‘George Soros is much too pessimistic. The slowdown in late 2008 and 2009 will be only a blip on the path to further prosperity’

Multibillionaires have an important advantage over the rest of humanity: they can be careless with their use of words and still be taken seriously. George Soros, perhaps the most articulate of this remarkable group of people, has recently offered some prognoses on the world economy. But his predictions have been much too pessimistic, partly because he has been slapdash with his vocabulary.

According to separate newspaper reports repeated over several weeks, Soros regards the present “financial crisis” as “the worst since the Great Depression” of the 1930s. In his view, stock markets must expect another period of weakness, while banks and other ­financial institutions face a prolonged retrenchment. Bankers have taken too many risks and must now accept tighter regulation. In his words, “the current crisis is the culmination of a super-boom” in dollar credit ­expansion “that has lasted more than 60 years” and cannot go on forever.

But in what way is the current “financial crisis” the worst since the Great Depression? If share prices are taken to be key, the current bear market is a mild affair compared with the ghastly mid-1970s. From peak to trough, US share prices fell more than 40 per cent in those years. So far, none of the mainstream indices for the American stock market is down more than 15 per cent.

Soros is particularly unenthusiastic about British assets. With the sharp housing and property downturn now underway, this is not surprising. But share prices in London, like those in New York, are only off by about 10 to 15 per cent from their peaks. By contrast, ­between May 1972 and December 1974, the Financial Times index of industrial ordinary shares dropped from over 530 to under 150, or by more than 70 per cent. If Soros’s jeremiads about the worst financial crisis since the Great Depression were to prove correct in the British case, the London stock market would have to fall by another 60 per cent. Does he really believe that will happen?

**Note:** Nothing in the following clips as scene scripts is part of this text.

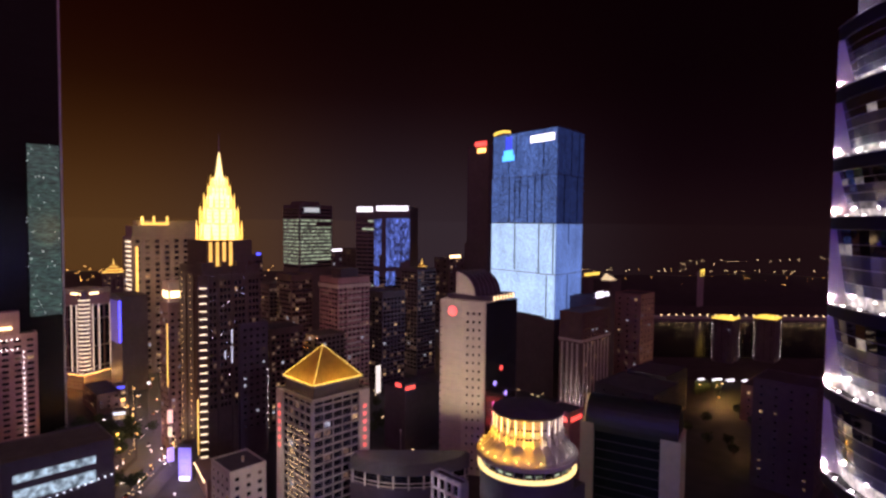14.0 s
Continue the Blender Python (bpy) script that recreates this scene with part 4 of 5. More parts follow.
M_GLASS_WEST = material("smoked_glass", (0.007, 0.006, 0.007), 0.2, 0, 0.3, 0.3, 0.03, spec=0.12)
glass_tower_west = block("green_reflecting_tower", (-340, 331), 36, 40, 300, M_GLASS_WEST, "very tall dark glass tower with green reflections put into glowing panes", "skyscraper")
# glowing panes and beads imitate green streaks reflected in the glass
for z in np.arange(20, 298, 6.0):
    part("pane", box_mesh(8.2, 0.12, 5.6, M_GLASS_WEST), None, glass_tower_west, m=on_face("r", 13.75, z))
    part("pane", box_mesh(16.8, 0.12, 5.8, L_GREENREFLECT if 82 < z < 190 else M_GLASS_WEST), None, glass_tower_west, m=on_face("r", 26.5, z))
dots(glass_tower_west, bead(0.35, L_REFLECTFLECK), [(rng.uniform(17, 34), -0.5, rng.uniform(84, 192)) for k in range(40)])
part("edge_fin", boxes((35.2, 36.4, -0.8, 0.4, 0, 300)), M_METAL, glass_tower_west, "metal corner fin")
pink = flats("rose_tower", (-345, 310), 38, 30, 74, M_ROSE, "rose-tiled residential tower edged with white lamps", 34, 6, 3, 3.6, 0.02, dim=0.05, win=(3.2, 1.5))
dots(pink, bead(0.38, G_WHITE), [(31.0, -0.6, z) for z in np.arange(3, 66, 3.2)] + [(x, -0.6, 72) for x in np.arange(2, 30, 2.6)] + [(x, -0.6, 66) for x in np.arange(2, 30, 2.6)])
part("roof_house", boxes((6, 30, 5, 25, 74, 88)), M_ROSE, pink)
part("roof_lamp", boxes((8, 26, 3.4, 4.8, 77.5, 79)), G_WARM, pink, "warm roof lamp")
lamp("roof_light", (-320, 321, 82), 2500, (1.0, 0.8, 0.5), 0.8)
low = block("low_modern_block", (-262, 236), 44, 30, 36, M_DARK, "low dark modern block with bright cyan-white shop bands", "building")
for z0, z1 in ((18, 23.5), (27, 30.5)):
    part("light_band", boxes((4, 36, -0.5, 0, z0, z1)), lit_room("shop_window", (0.6, 0.9, 1.0), 1.0, 0.3, 0.35, 0.7), low, "bright shop band")
dots(low, bead(0.45, G_CYAN), [(x, -1.2, 14.5 + 0.12 * x) for x in np.arange(6, 44, 2.8)])

# ---- nearer low buildings ----
cream = flats("cream_block", (-172, 262), 19, 22, 21.5, M_CREAM, "low cream block with square windows", 41, 3, 4, 4.6, 0.02, 4.0, 0.2, (2.6, 2.4))
part("chimney", boxes((10, 11, 8, 9, 22, 25)), M_CREAM, cream)
podium = block("shop_podium", (-190.8, 280), 7, 28, 9.5, M_BROWN, "low brown shop podium with a row of eave lamps", "building", 34)
part("eave", boxes((-1.2, 6.5, -1.0, 27.5, 9.5, 10.1)), M_BROWN, podium, "overhanging flat eave")
for y in np.arange(0.5, 27.5, 2.2):
    part("eave_lamp", boxes((-1.5, -0.9, y - 0.5, y + 0.5, 9.0, 9.5)), G_WARM, podium, "warm eave lamp")
for y in (4, 15, 24):
    lamp("eave_light", podium.matrix_basis @ Vector((-2.4, y, 8.4)), 900, (1.0, 0.72, 0.4), 0.3)
screen_shop = block("screen_shop", (-215, 300), 7.4, 8, 19.4, M_DARK, "narrow dark shop with a large violet screen", "shop", 0)
screen = part("violet_screen", boxes((0.3, 7.1, -0.5, 0, 1.0, 18.6)), glow("bright_violet_screen", (0.20, 0.17, 1.0), 0.95), screen_shop, "large violet screen")
part("screen_mark", boxes((1.6, 5.6, -0.62, -0.5, 12.5, 13.8), (1.9, 5.2, -0.62, -0.5, 9.6, 10.2)), glow("blue_screen_mark", (0.10, 0.12, 0.9), 0.9), screen, "darker blue bars on the screen")
part("entrance_light", boxes((1.0, 6.4, -1.2, -0.6, 0.6, 2.6)), G_SIGN, screen_shop, "white entrance light")
lamp("screen_light", (-213, 294, 9), 2200, VIOLET, 0.8)


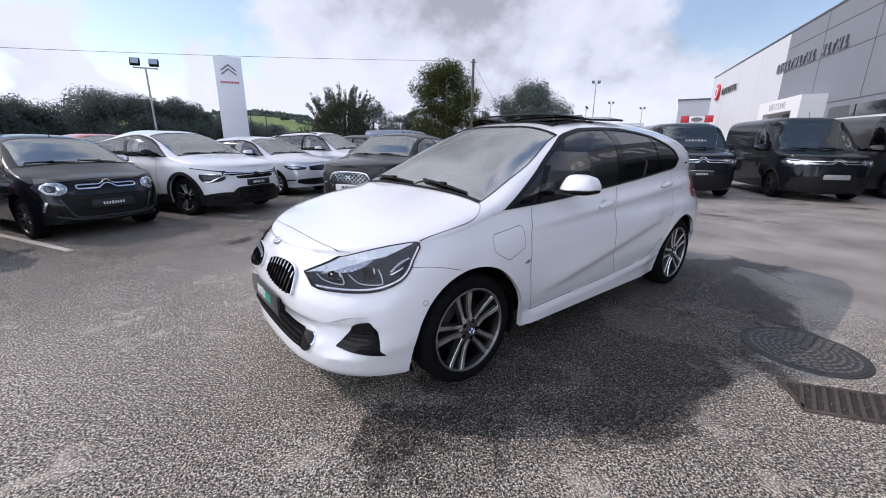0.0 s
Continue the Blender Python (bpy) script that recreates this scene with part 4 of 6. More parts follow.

Perhaps by the phrase “financial crisis” Soros understands a broader crisis in the economy, with severe setbacks in inflation and output. On inflation, Soros’s claims just do not stack up. At the most grisly point in the 1974 downturn, inflation in the Group of ­Seven industrial countries approached 15 per cent, and in 1980 it went well above 10 per cent. By contrast, over the last five years, the average inflation rate has been between two and 2.5 per cent with negligible variation. It is true that the US has recorded much worse inflation numbers than the average, while the recent surges in the oil price may take the G7 through four per cent later in 2008. But even if the four per cent figure were to be breached in several countries, that would still be an ­excellent result by the standards of the 1970s and 1980s.

What about output? On this topic, Soros appears to be in good company, since the April World Economic Outlook from the International Monetary Fund contains some phrases similar to his. The IMF forecast is that world output will expand in 2008 by 3.7 per cent. According to its economic counsellor, Simon Johnson, the 3.7 per cent growth rate “represents a pronounced slowdown” relative to 4.9 per cent in 2007.

No doubt Soros and the IMF’s economic counsellor are great authorities, but might one sheepishly suggest they are not using the right terms? A change from 4.9 per cent to 3.7 per cent can be viewed in different ways. As a change in the growth rate of output, it amounts to a drop of almost a quarter. A drop of a quarter in a world growth forecast sounds pretty horrible and, as a way of encouraging reader interest, it is just right for a newspaper headline. If the level of world output were ­indeed at risk of falling a quarter in 2008, comparisons with the Great Depression would be justified.

But that is not what is being said. If we think straight about what the words in its forecast actually mean, the IMF is making no claim about a looming depression. Instead, it is saying that output in 2007 was 104.9 per cent of its 2006 level, and in 2008 it will be 103.7 per cent of its 2007 level (and 108.8 per cent of its 2006 level). What the IMF is proposing, more or less, is that for every 13 items of goods and services that the average person on the planet had in 2006, he or she will have 14 items in 2008.

Is such a state of affairs helpfully characterised by the phrase “pronounced slowdown”? And is the interpretation improved by making comparisons with the Great ­Depression — a period when American in­dustrial production more than halved in less than four years (that is, it fell from an index value of 100 in July 1929 to one of 44.1 in March 1933)?

The truth is that we live in extraordinarily stable and prosperous times, and that the slowdown in late 2008 and 2009 will be only a blip on the path to further prosperity. Soros’s multibillions may be regarded by the envious as disproportionate and unnecessary. In the present debate on the international economic scene, his words are to be characterised in the same way.